Complex Stateful Computations

As mentioned earlier, it is theoretically expected that a system developed in Rust would outperform a system built on JVM languages, especially when handling complex stateful computations. Given that many modern applications require complex operations such as JSON parsing and string processing within stream processing systems, we plan to add tests for such queries in the future.

Multi-Stream Joins

Multi-stream joins are a common scenario in stream processing. When users have multiple data sources, such as multiple MySQL instances or Kafka topics, they often turn to stream processing systems to perform joins for analysis. Handling multi-stream joins often involves dealing with large internal states. 

Based on the results of the Nexmark benchmark test, we have already preliminarily verified RisingWave's excellent performance in scenarios with large internal states, and it is evident that multi-stream joins are an area where RisingWave excels. 

We have conducted experiments on multi-stream joins, and based on initial results, RisingWave can easily handle joins of ten or more data streams, while Flink often encounters state management issues and crashes. We will gradually release the experimental results of multi-stream joins to the public.

UDFs, Watermarks, and Advanced Features

The effectiveness of a stream processing system is not limited to handling basic operators such as aggregation, join, and windows. In practice, users often require advanced features, such as User-Defined Functions (UDFs) or watermarks, to extend the expressive power and ensure the system's correctness. However, due to the limitations of the Nexmark benchmark, we did not test these features. We plan to cover these features in future tests and evaluate their impact on RisingWave's performance.

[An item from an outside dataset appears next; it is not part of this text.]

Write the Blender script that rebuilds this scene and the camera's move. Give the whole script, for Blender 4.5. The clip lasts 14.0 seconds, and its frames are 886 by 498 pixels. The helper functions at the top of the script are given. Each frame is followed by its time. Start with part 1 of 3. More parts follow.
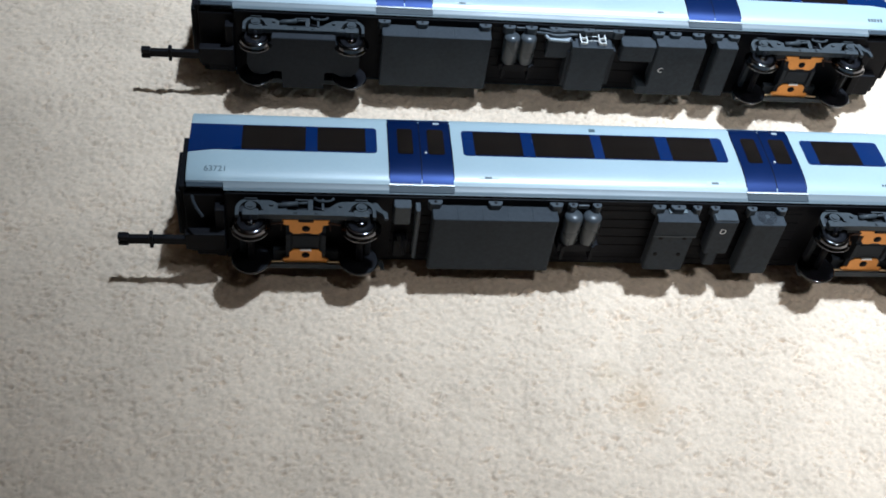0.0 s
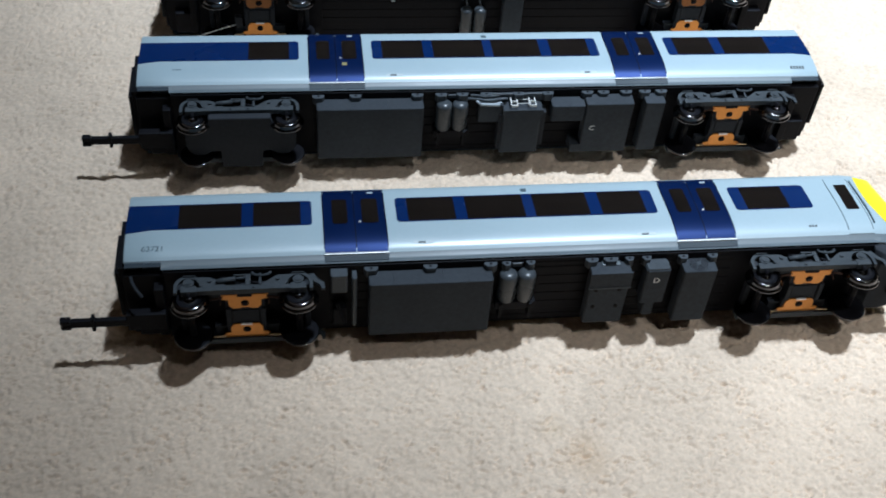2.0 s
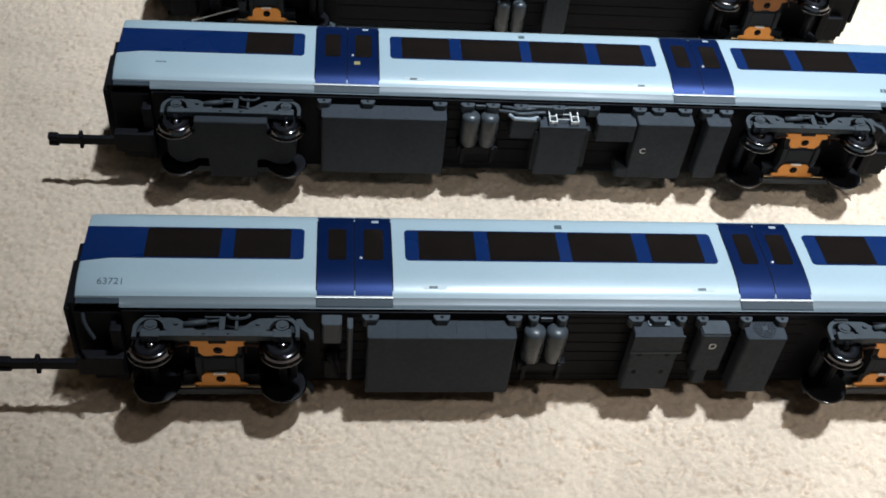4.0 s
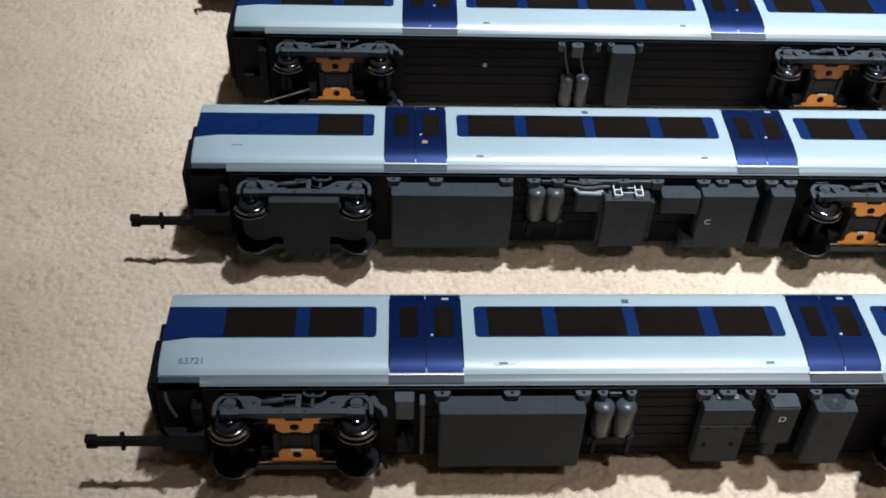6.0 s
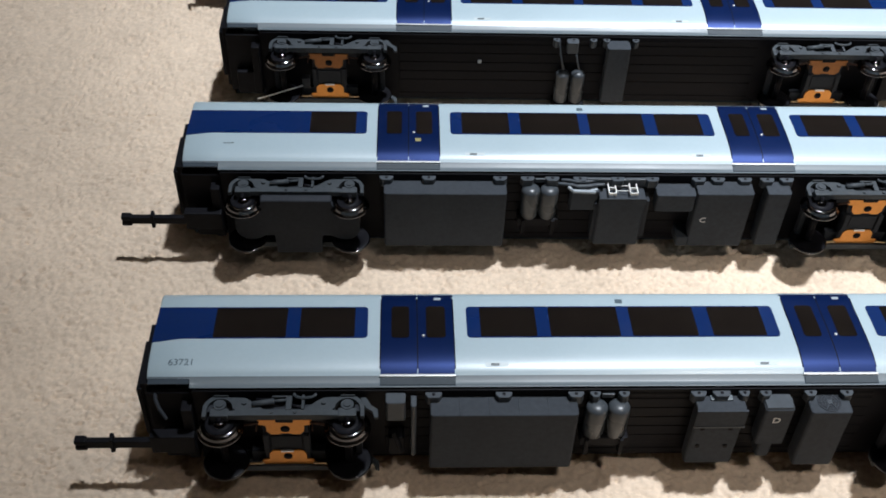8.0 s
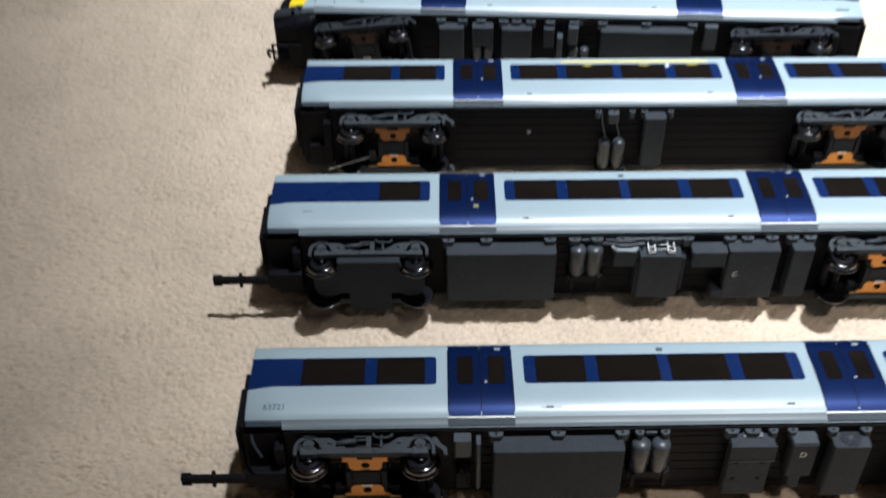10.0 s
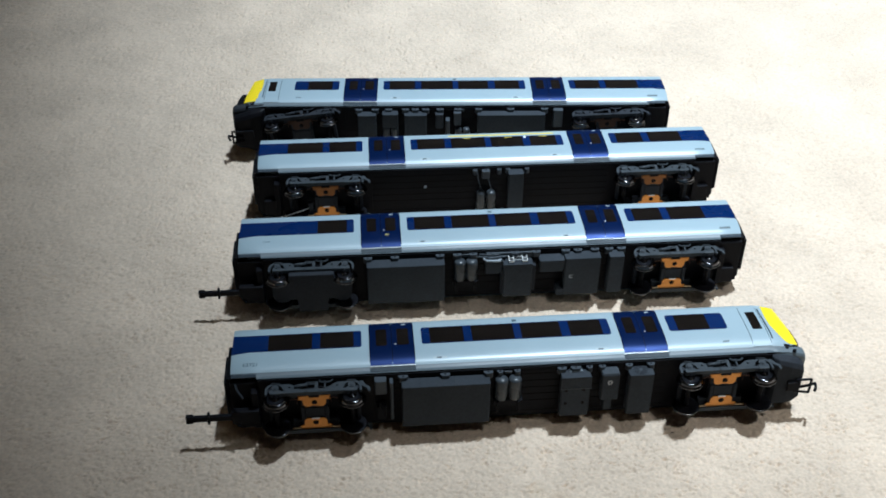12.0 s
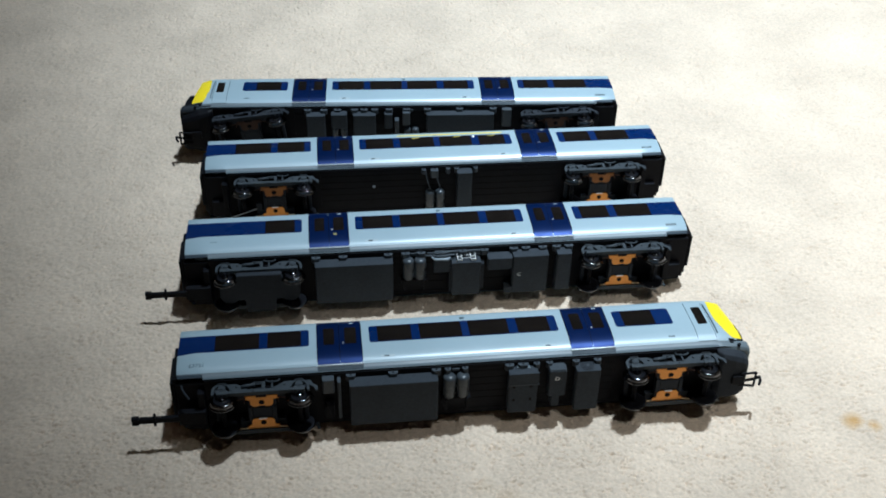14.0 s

How to optimize performance in Flink?

Optimizing performance in Flink is not only a technical task but also an experiential one. The RisingWave team has accumulated nearly a year of experience in optimizing Flink's performance. In summary, there are three aspects to consider when optimizing performance in Flink:

Deployment optimization: Flink supports Kubernetes deployment, but deploying Flink via Kubernetes does not necessarily result in optimal performance due to its heavy dependencies on the JVM ecosystem. Specific deployment considerations, such as how to deploy ZooKeeper nodes, need to be taken into account to achieve optimal performance.
SQL optimization: Flink uses Calcite for SQL parsing and planning, but it lacks awareness of the data, which limits its ability to optimize SQL effectively. Therefore, in some queries, it may be necessary to rewrite the SQL to achieve higher performance manually.
RocksDB optimization: Flink uses RocksDB for internal state management. However, since RocksDB is not aware of the computation and acts only as a storage layer, users often need to tune RocksDB parameters for optimal performance manually. It's worth noting that RocksDB has hundreds of tunable parameters, so achieving optimal RocksDB performance requires a deep understanding of its internal structure.

How to degrade performance in RisingWave?

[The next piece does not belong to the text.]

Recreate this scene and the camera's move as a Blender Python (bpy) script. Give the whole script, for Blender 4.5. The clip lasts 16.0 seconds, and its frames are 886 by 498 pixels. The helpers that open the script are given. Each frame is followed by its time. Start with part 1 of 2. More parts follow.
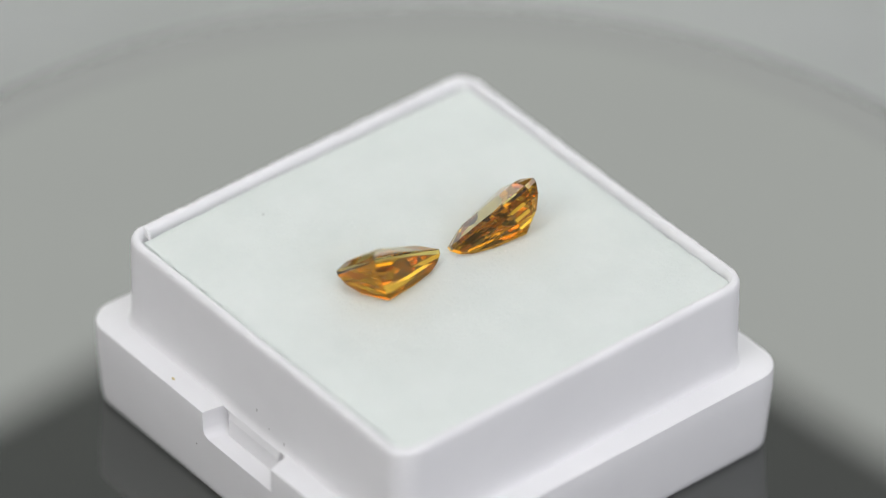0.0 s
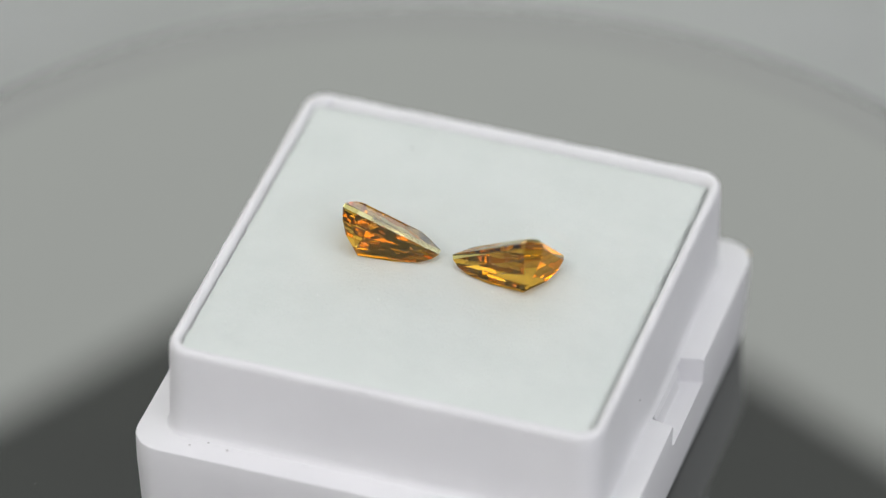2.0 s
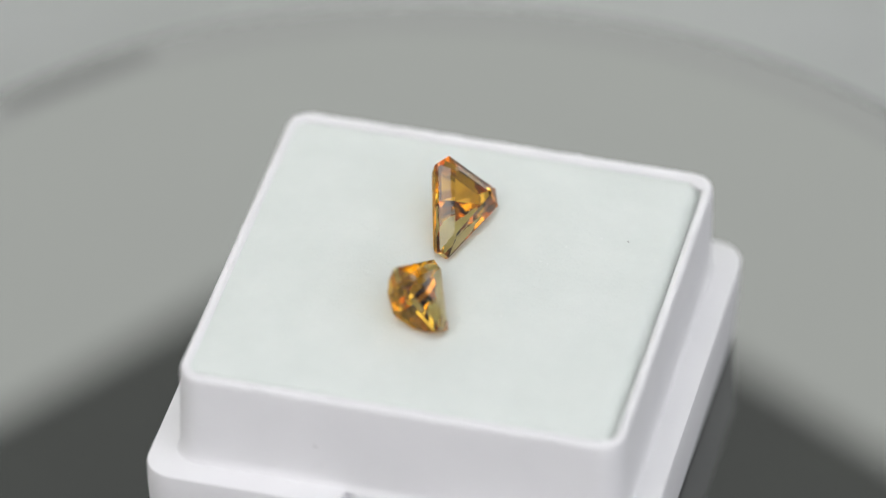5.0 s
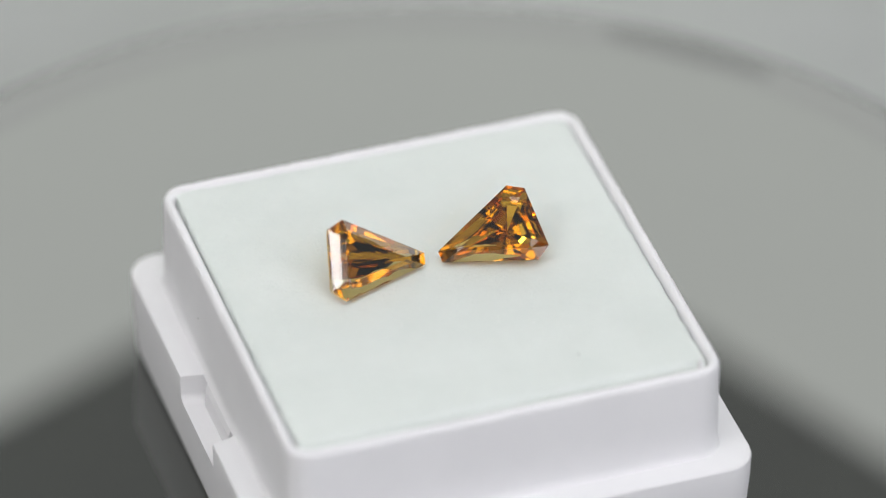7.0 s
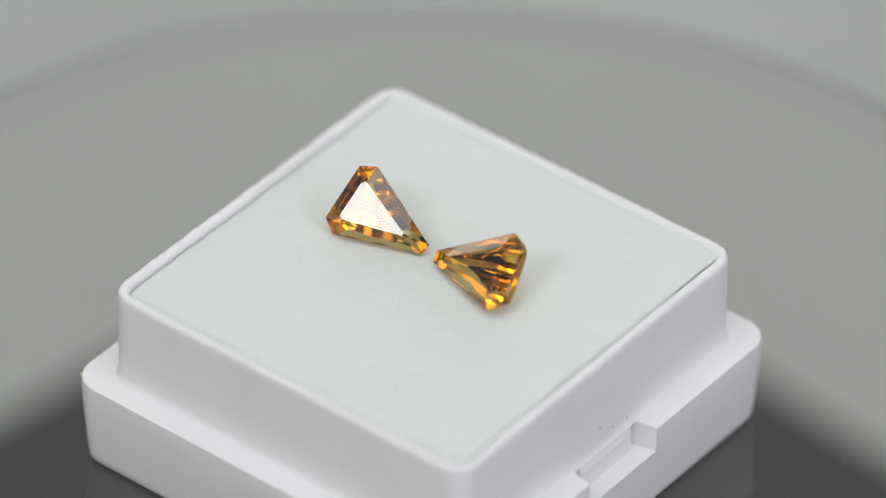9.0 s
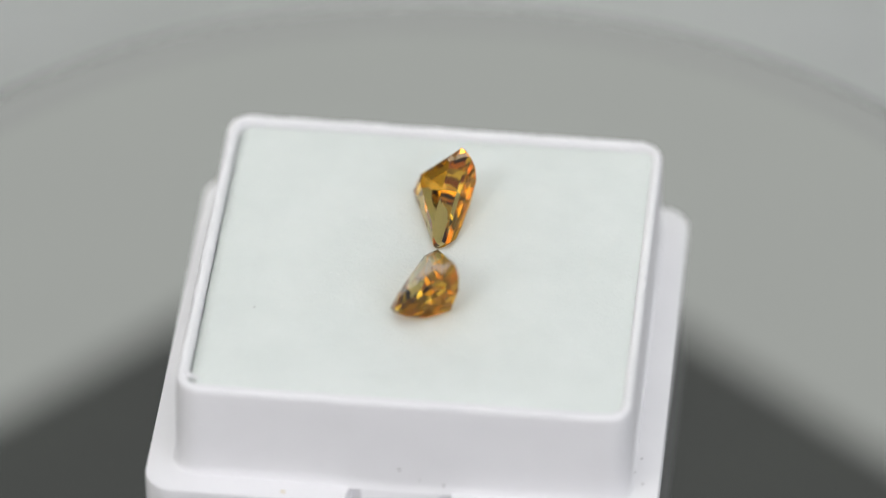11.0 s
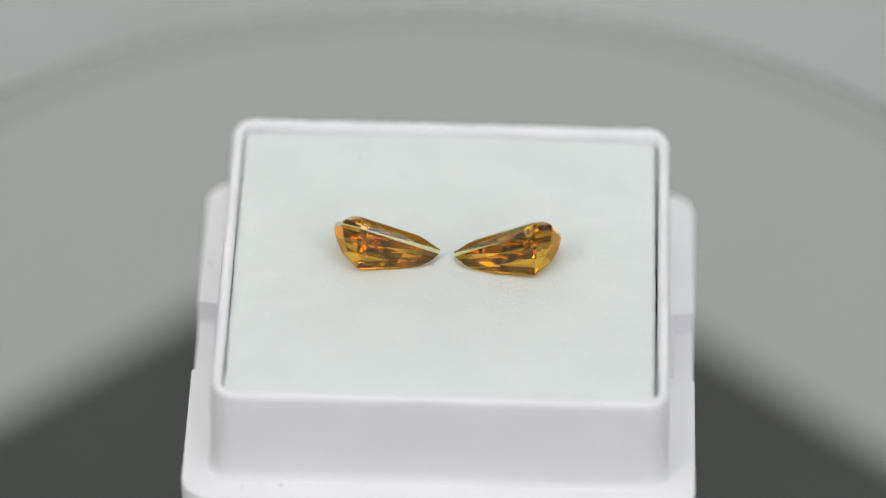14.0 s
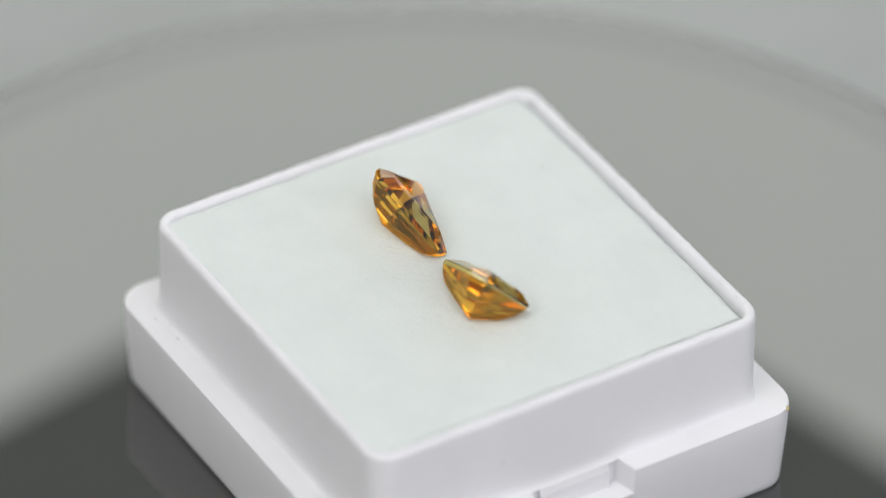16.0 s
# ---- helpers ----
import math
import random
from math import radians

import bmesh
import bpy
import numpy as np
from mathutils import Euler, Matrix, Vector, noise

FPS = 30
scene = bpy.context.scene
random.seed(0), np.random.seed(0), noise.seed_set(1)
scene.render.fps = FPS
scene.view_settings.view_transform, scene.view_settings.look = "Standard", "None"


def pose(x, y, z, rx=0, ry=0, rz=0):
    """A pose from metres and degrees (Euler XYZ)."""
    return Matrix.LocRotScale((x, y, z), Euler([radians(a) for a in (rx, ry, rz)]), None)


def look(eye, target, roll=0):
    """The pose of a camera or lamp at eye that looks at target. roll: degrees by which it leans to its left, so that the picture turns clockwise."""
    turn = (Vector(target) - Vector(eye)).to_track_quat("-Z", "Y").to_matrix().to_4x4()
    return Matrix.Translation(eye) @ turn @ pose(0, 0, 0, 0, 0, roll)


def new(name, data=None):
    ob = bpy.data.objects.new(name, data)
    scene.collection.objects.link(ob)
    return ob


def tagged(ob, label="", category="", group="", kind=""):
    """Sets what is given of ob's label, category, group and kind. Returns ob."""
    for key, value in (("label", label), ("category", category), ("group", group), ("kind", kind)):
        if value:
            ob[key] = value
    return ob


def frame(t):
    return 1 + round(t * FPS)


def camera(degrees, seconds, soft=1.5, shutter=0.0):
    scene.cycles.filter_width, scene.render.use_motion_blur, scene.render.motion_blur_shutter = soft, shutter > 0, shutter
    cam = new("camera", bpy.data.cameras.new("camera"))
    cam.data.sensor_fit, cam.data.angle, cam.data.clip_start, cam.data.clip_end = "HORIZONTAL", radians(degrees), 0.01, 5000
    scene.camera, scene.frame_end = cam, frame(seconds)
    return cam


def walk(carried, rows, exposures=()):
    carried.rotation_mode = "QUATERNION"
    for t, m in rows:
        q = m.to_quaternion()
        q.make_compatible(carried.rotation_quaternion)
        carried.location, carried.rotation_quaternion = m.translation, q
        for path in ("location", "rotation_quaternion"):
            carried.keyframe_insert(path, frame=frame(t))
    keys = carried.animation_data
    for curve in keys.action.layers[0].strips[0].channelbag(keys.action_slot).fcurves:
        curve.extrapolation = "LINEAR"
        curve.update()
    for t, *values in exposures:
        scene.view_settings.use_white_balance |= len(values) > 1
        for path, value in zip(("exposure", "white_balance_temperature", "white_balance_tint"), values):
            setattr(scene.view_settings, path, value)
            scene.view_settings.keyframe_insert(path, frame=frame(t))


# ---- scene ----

The most likely way to degrade performance in RisingWave is by reducing the memory of the compute nodes and introducing irregular access patterns that result in a high cache miss rate. The underlying principle is that RisingWave uses remote storage to maintain the internal state and caches the most frequently accessed state on compute nodes. When the compute node capacity is limited, and access patterns are irregular, it can disrupt the caching strategy (RisingWave uses an LRU-based algorithm) and cause frequent access to remote storage. Accessing remote storage is often costly, and frequent access inevitably leads to a decrease in overall performance.